2018年3月12日にコインチェック株式会社より「不正に送金された仮想通貨NEMの保有者に対する補償について」において、不正送金された仮想通貨NEMの保有者に対して日本円で補償する旨がプレスリリースされています。
これを受けて、国税庁のタックスアンサーNo.1525「 仮想通貨交換業者から仮想通貨に代えて金銭の補償を受けた場合」が公表されました。そのなかで今回のような日本円による補償金は非課税となる損害賠償金には該当せず、雑所得として課税の対象となることが明記されています。

仮想通貨_税務上の取扱い

今回の補償金の課税関係について同社のウェブページにおいても以下のように公表されています。


補償金が仮想通貨NEMの取得価額を上回る場合

補償金が仮想通貨NEMの取得価額を上回る場合は、その上回る部分が課税対象となり、原則として雑所得となります。

補償金が仮想通貨NEMの取得価額を下回る場合

補償金が仮想通貨NEMの取得価額を下回る場合は、その下回る部分が雑所得の計算上、損失が生じていることとなりますので、その損失を他の雑所得と通算することができます(給与所得などの他の所得と通算することはできません。)。

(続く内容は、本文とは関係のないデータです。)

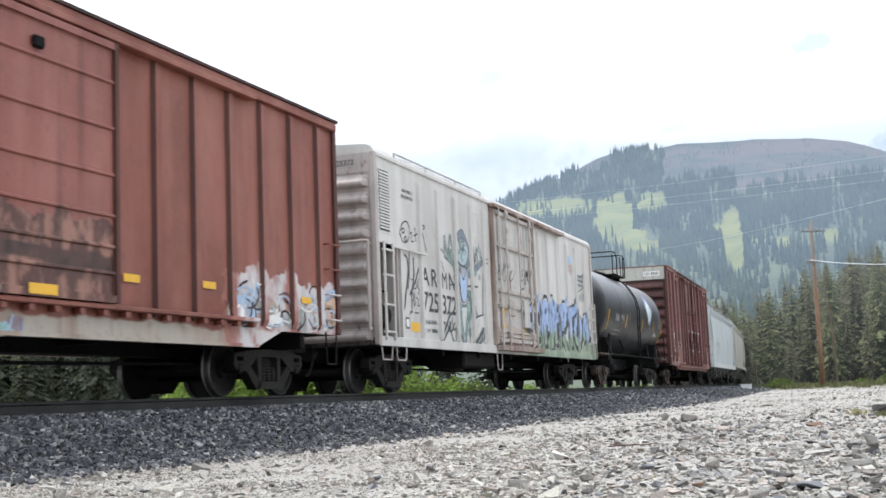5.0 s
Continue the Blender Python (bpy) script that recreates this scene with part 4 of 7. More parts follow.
def reefer():
    s0, s1 = 18.9, 35.9
    car, mid = start_car("refrigerator_car", "stained white refrigerator car with grey and blue graffiti", s0, s1, ahead=0.08)
    X = lambda s: s - mid
    L = s1 - s0
    x0, x1 = -L / 2, L / 2
    half = 1.54
    out = [(X(20.12), 0.86), (x1, 0.86), (x1, 4.40), (x0, 4.40), (x0, 2.76), (X(20.12), 2.76)]
    for sy in (-1, 1):
        bm = bmesh.new()
        slab(bm, out, sy * half, sy * (half - 0.06))
        bmesh.ops.recalc_face_normals(bm, faces=bm.faces[:])
        part("side_wall", bm, P_CREAMW, car)
        o = lambda a, b: (min(sy * a, sy * b), max(sy * a, sy * b))
        part("side_sill", one_box(x0, x1, *o(half + 0.002, half + 0.045), 0.84, 1.02, 0.008), P_CREAMW, car)
        part("corner_post", one_box(x0, x0 + 0.20, *o(half - 0.06, half), 1.022, 2.758), P_CREAMW, car)
    part("floor", one_box(x0, x1, -half + 0.065, half - 0.065, 0.86, 1.0), M_BLACK, car)
    # roof with rounded eaves
    prof = [(-half - 0.03, 4.36), (-half - 0.03, 4.42), (-half + 0.03, 4.52), (-half + 0.14, 4.57), (0, 4.66), (half - 0.14, 4.57), (half - 0.03, 4.52), (half + 0.03, 4.42), (half + 0.03, 4.36)]
    bm = bmesh.new()
    loft(bm, [[(x0 - 0.01, a, b) for a, b in prof], [(x1 + 0.01, a, b) for a, b in prof]])
    bmesh.ops.recalc_face_normals(bm, faces=bm.faces[:])
    part("roof", bm, P_CREAMW, car)
    posts(car, [X(s) for s in (21.12, 22.16, 23.22, 24.28, 25.2)], 1.04, 4.16, P_CREAMW, half=half, w=0.13, d=0.06)
    posts(car, [X(s) for s in (29.88, 30.80, 31.80, 32.88, 33.97, 35.02)], 1.04, 4.16, P_TAGPOST, half=half, w=0.13, d=0.05)
    for x in (x0, x1):
        end_wall(car, x, 0.86, 4.42, half, P_CREAMEND, 10)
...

本件補償金は、平成30年に発生した事実に基づいて、同年中にお支払いしたものです。本件による所得は、原則として平成30年分の確定申告(申告期限は平成31年3月15日)が必要となります。


課税関係を図示すると以下のようになります。

※画像をクリックすると拡大されます

なお、今回の事例を受けて、以後同様の事例が発生した場合でも同様の取扱いとなることが考えられます。